Chapter 18 – The American Dream


On Day #43 of no frivolous shopping, to celebrate my belated birthday I dined at a chain restaurant at the mega-mall in my hometown. It’s an annual gathering with a group of old friends who endure the Cheesecake Factory because they know my idiosyncrasy: I want to splurge, but only on a low-carb dessert — and of course there’s a cheesecake for that.


In previous years I was always late to dinner. I’d arrive breathless, armed with apologies and plastic bags because I’d shop beforehand; I had to — I was at the mall. For a 6 pm dinner I’d come as early as 4 and hit either Nordstrom Rack or Saks Off 5th. To do both, I’d arrive by 3. If I added TJ Maxx  — and it made sense as all three stores were in close proximity — a 2 pm arrival gave me four hours of uninterrupted browsing. To do all three justice, that was the bare minimum.

Because there’s nothing more frustrating than having aisle after aisle of retail therapy available and not enough time to try on shoes and tops, sample perfumes and examine makeup colors, ogle home decor and stroke linens, towels and blankets, and hit every CLEARANCE section to buy those things you really don’t want or need… but come on, look at the price!


I have never been much of a drinker except for those years in college when alcohol was the social lubricant that made anything possible — and most actions regrettable; so I can’t say that I know the tug of the bottle or how a half glass of honey-colored liquid can soften the blows of a difficult day (except for the last full-time job I held). But I do know how shopping used to make me feel: like a child headed to Disneyworld.

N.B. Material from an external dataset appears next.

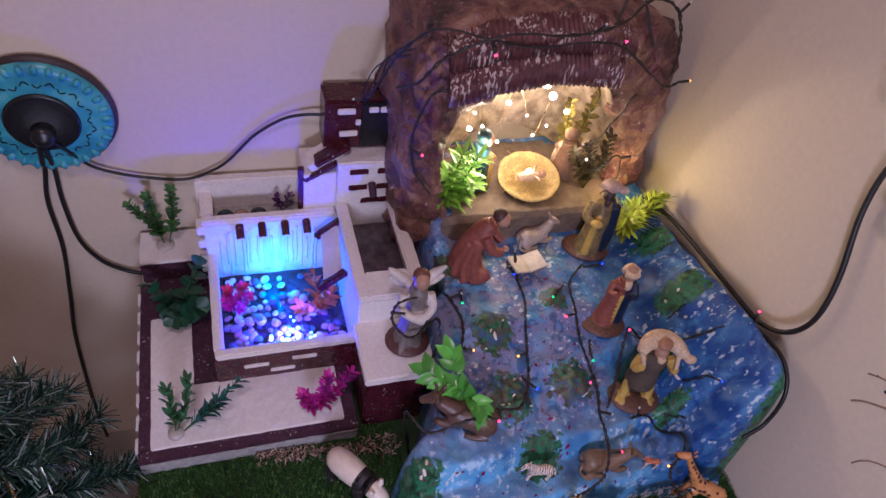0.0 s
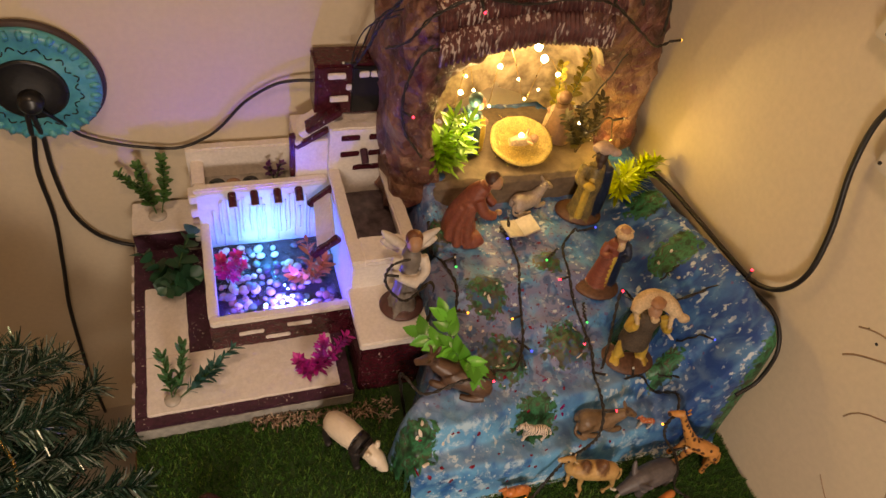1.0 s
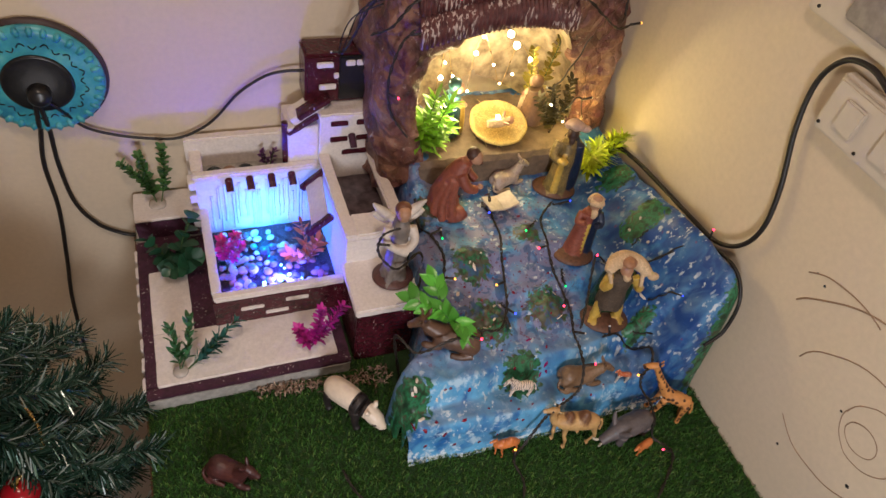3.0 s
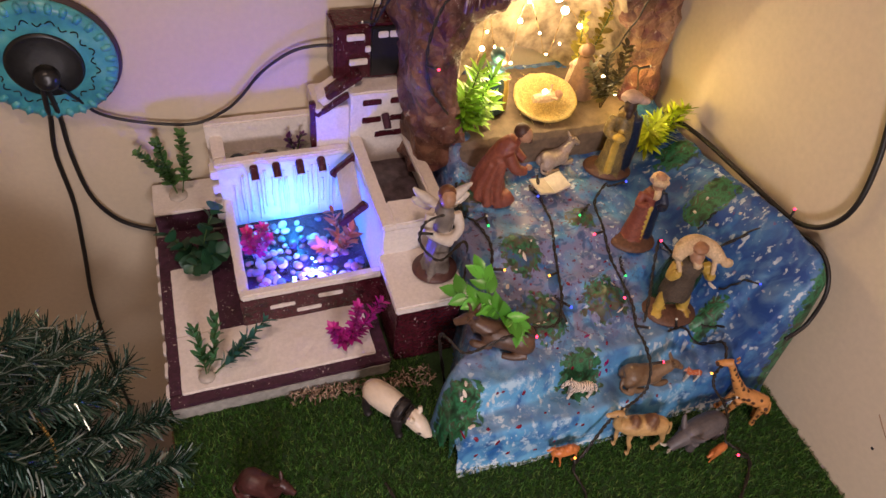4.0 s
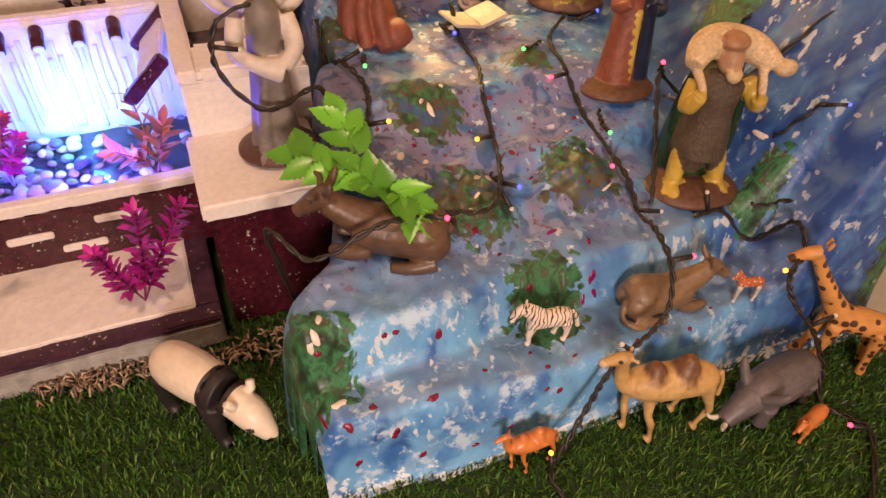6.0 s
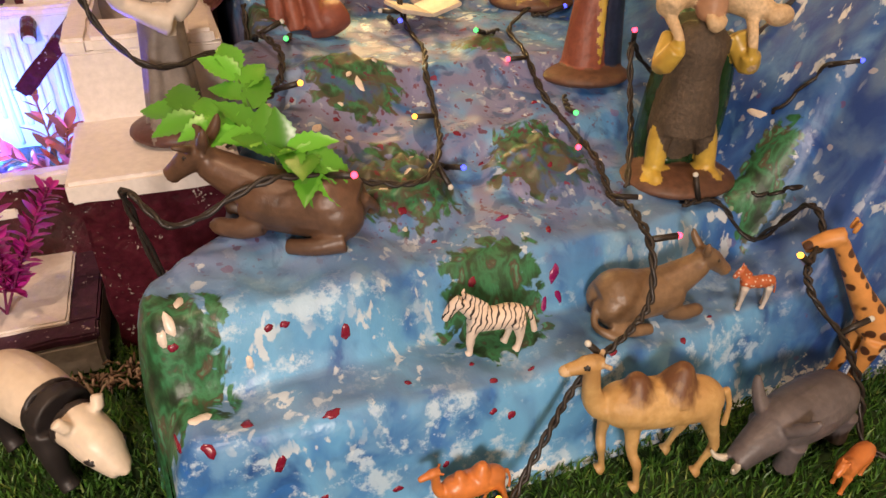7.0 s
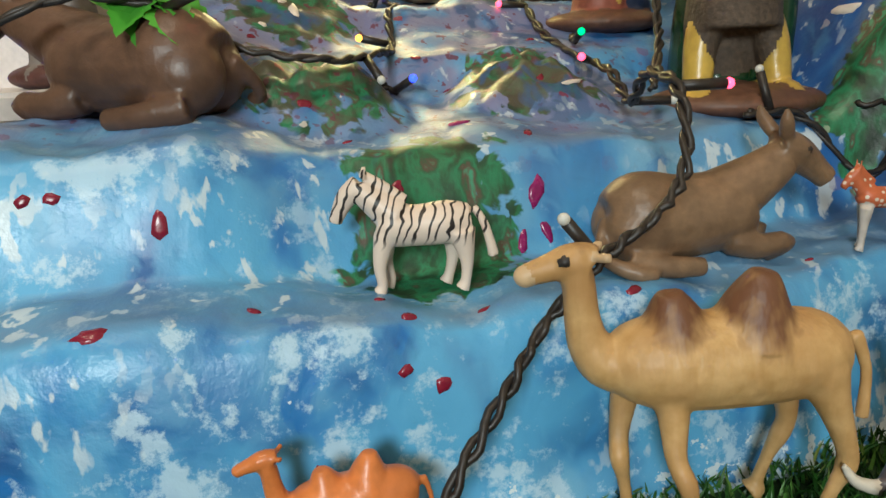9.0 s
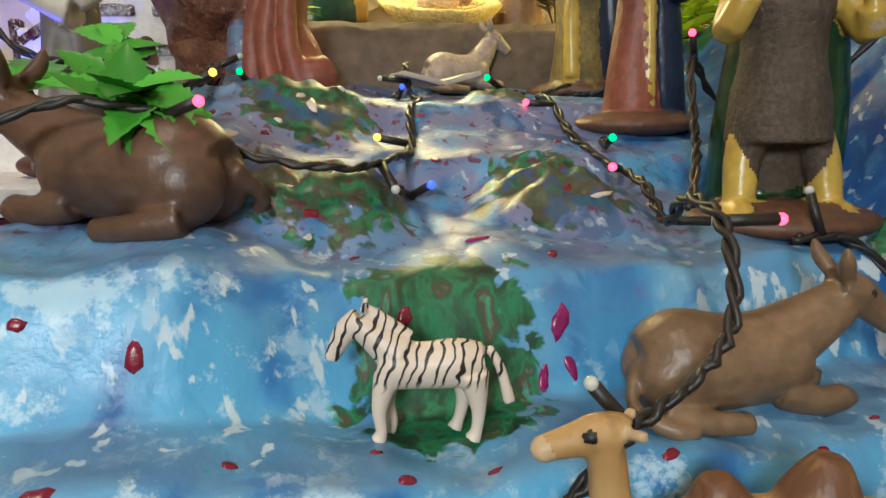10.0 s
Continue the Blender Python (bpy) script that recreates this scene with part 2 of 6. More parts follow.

This became clearer to me after I gave birth. My first daughter was just over 2 years old when my second one was born, so for a solid six-year stretch I rarely got out of the house without a baby or child in a stroller and a diaper bag loaded with toys and snacks slung over my shoulder.

Everyone tells you how having a baby will change your life. But nobody says outright, “Shopping? Fuhgedaboudit. Any pleasure you once derived will be wiped out by having kids in tow.”

I still remember the first time the older one entered kindergarten and the younger one went to morning preschool. Though Em was enrolled for four hours a day just twice a week, those eight hours of freedom meant I could go shopping. Alone. Just my purse over my shoulder, not a care in the world.


I remember what it was like to walk into that mall (before it morphed into a mega-mall) and ride the escalator up, up, up three flights, tipping my head back to gaze blissfully at the skylight overhead, soaking in the opportunity of the moment, surrounded by stores and racks and shelves and goods and services, sales associates and store managers, things to admire and things to buy and things to enhance my life and well-being.

I felt like Mary Tyler Moore conquering Minneapolis. I wanted to toss my hat into the air and twirl around. I was back in the stream of commerce, the flow of money and plastic exchanging hands, the pulse and beat of shoppers moving like ants through an anthill.

I felt joy. I’m not ashamed to say it. I felt ecstatic. And now, in retrospect, I can see I was a recovering addict who’d dried out not by choice but by circumstance, and now I was back and looking to score.


That was 20 years ago. My daughters have since grown, flown the nest, and I have all the time in the world to shop, yet I’ve self-imposed this restriction. And tonight, when I walked into the mall for dinner, not arriving early but getting there just 5 minutes before we were scheduled to meet, I felt that same sort of joy well up. And yet, I knew I wouldn’t be shopping, so where did that spring from?


For better or worse, the mall has become the town center in many of our communities. That’s where we cross paths with the widest swath of ages, stages, races, religions, backgrounds — people we might not otherwise encounter in our typical day-to-day routines. At the mall in my hometown, a number of entertainment venues means that it’s something of a tourist spot as well. In the parking lot I spot Canadian license plates; in the hallways I hear accents, languages I don’t understand, see faces not normally found in my neighborhood.

Inside the mall, on display in every storefront window is the American Dream. Carry the right handbag and all doors will open to you. Wear the right athletic footwear and you’ll command respect.


Even though I’m literally not buying into that these days, I can still feel the electric sizzle of economics at play in the mall. I can sense the hope that courses with each heartbeat: with enough dollars in your wallet, all will be well.

And I wonder about those recovering alcoholics I know. Can they sit in a bar and enjoy the camaraderie, the cheer, the company, and not yearn? Am I feeling joy at being inside the mall for all the reasons I’ve described above, or is this me sniffing the bottle and getting high off the slightest whiff?

By the time I left at 9:30 pm, all the stores were closed. The old me would have mourned the lost shopping opportunities. The me that’s writing this shakes her head. Tonight I barely dodged a spending bullet, aimed straight at my almost-cheating heart.